While he was writing A Promised Land, Obama did not read a lot of books — maybe because he was "worried about finding excuses to procrastinate," maybe because he gets swept up in books he particularly enjoys and can hear those authors' voices in his head. But when he finished writing A Promised Land, he eagerly turned to his friend Marilynne Robinson's new novel Jack," the latest in her Gilead series, and Ayad Akhtar's Homeland Elegies, which he describes as "a powerful and searching examination of contemporary American politics and attitudes."
What literature would he recommend to someone who just arrived in America and wanted to understand this complex, sometimes confounding country?
Off the top of his head, says Obama, he'd suggest Whitman's poetry, Fitzgerald's The Great Gatsby, Ellison's Invisible Man, Steinbeck's The Grapes of Wrath, Morrison's Song of Solomon, "just about anything by Hemingway or Faulkner" and Philip Roth, whose novels capture that "sense of the tension around ethnic groups trying to assimilate, what does it mean to be American, what does it mean to be on the outside looking in?"
As for nonfiction: autobiographies of Frederick Douglass and Malcolm X, Thoreau's Walden, Emerson's Self-Reliance, Lincoln's Second Inaugural Address, King's Letter From Birmingham Jail.
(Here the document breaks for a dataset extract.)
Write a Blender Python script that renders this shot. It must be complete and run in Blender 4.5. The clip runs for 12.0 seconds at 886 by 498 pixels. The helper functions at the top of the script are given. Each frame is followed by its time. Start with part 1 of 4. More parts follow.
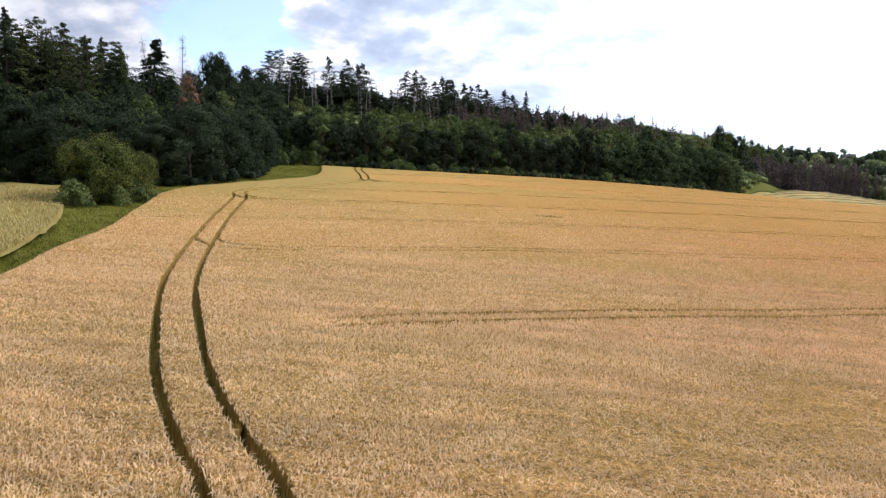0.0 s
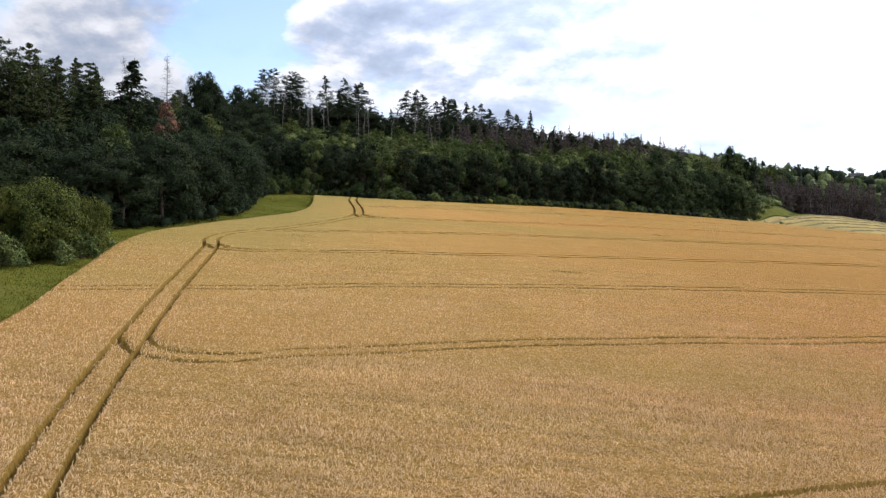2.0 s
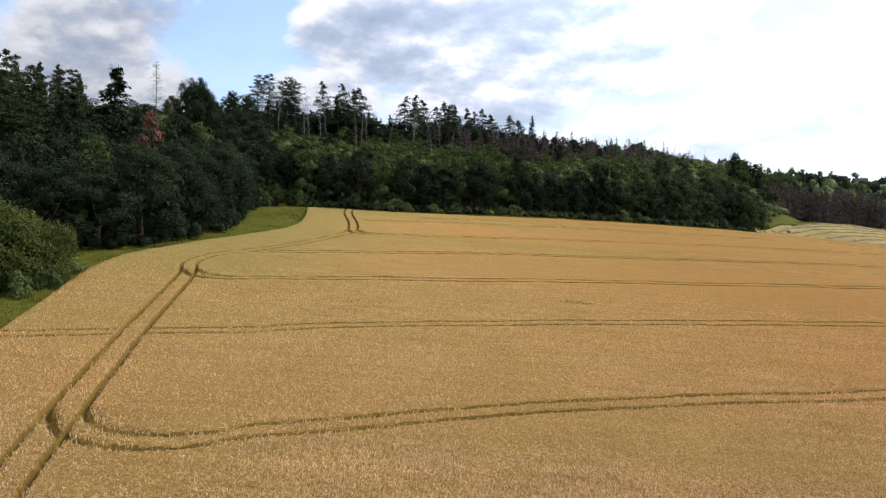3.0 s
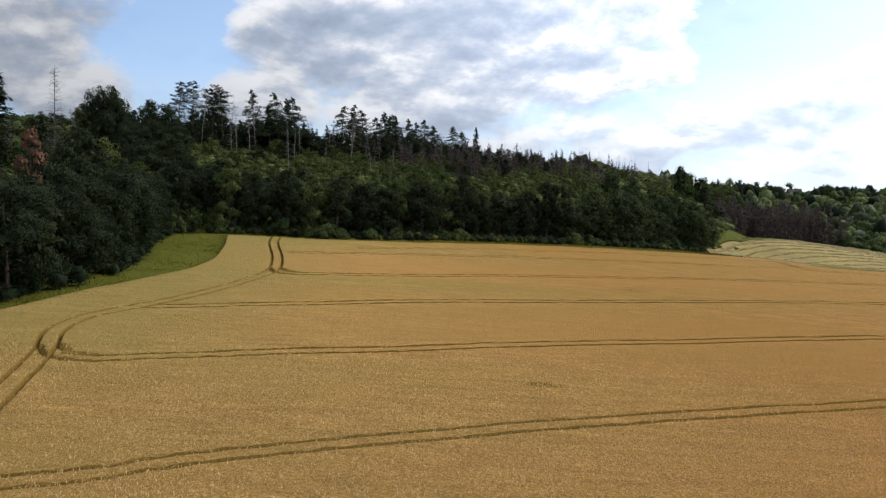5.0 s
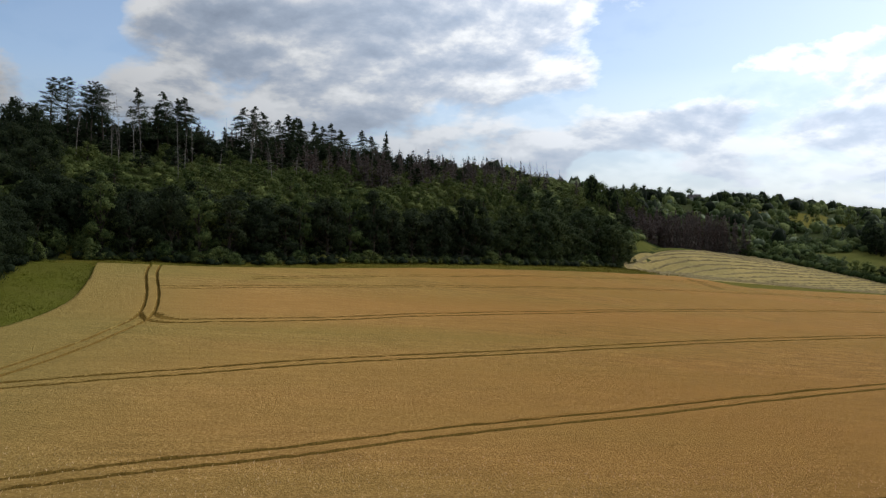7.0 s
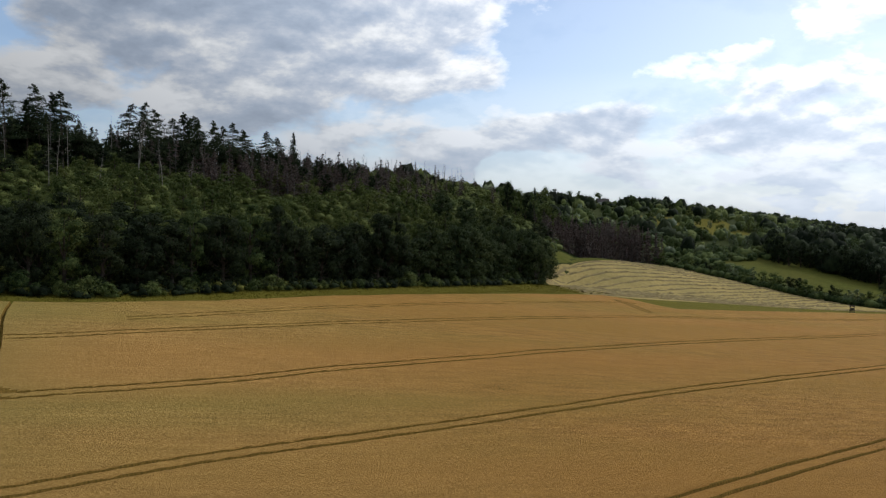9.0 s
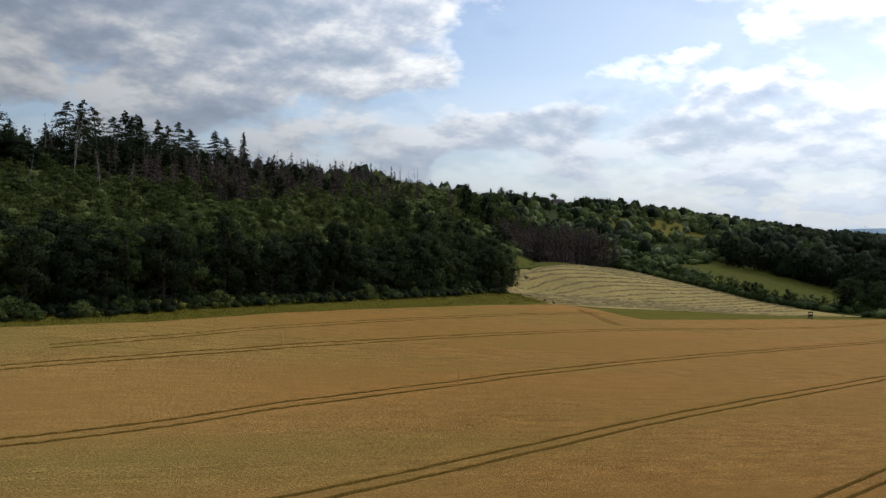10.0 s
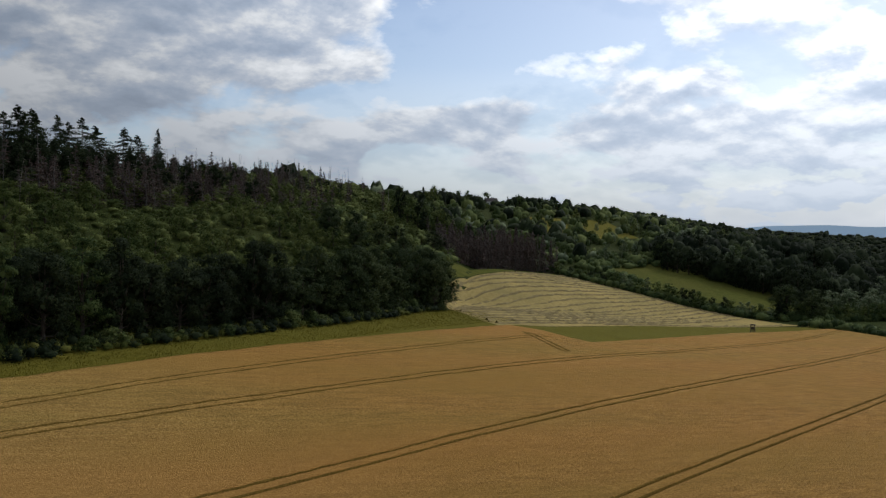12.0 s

And Alexis de Tocqueville's Democracy in America, which makes us remember, Obama said, "that America really was a break from the Old World. It's something we now take for granted or lose sight of, in part because a lot of modern culture so embodies certain elements of America."
'I think whether you're talking about art or politics or just getting up in the morning and trying to live your life, it's useful to be able to seek out that joy where you can find it and operate on the basis of hope rather than despair.'
The last several years, Obama says, have made it clear that "the normative glue that holds us together — a lot of those common expectations and values have weakened, have frayed in ways that de Tocqueville anticipated" and that "atomisation and loneliness and the loss of community" have made our democracy vulnerable.
"You don't have to be glued to the news broadcasts to sometimes feel as if we're just locked in this Tower of Babel and can't even hear the voices of the people next to us," he says. "But if literature and art are good at "reminding us of our own folly and our own presumptions and of our own selfishness and shortsightedness," he adds, "what books and art and stories can also do is remind you of the joys and hope and beauty that we share."
"I think whether you're talking about art or politics or just getting up in the morning and trying to live your life, it's useful to be able to seek out that joy where you can find it and operate on the basis of hope rather than despair. We all have different ways of coping, but I think that the sense of optimism that I have relied on is generally the result of appreciating other people, first and foremost, my own children and my family and my friends. But also the voices that I hear through books and that you hear through song and that tell you you're not alone."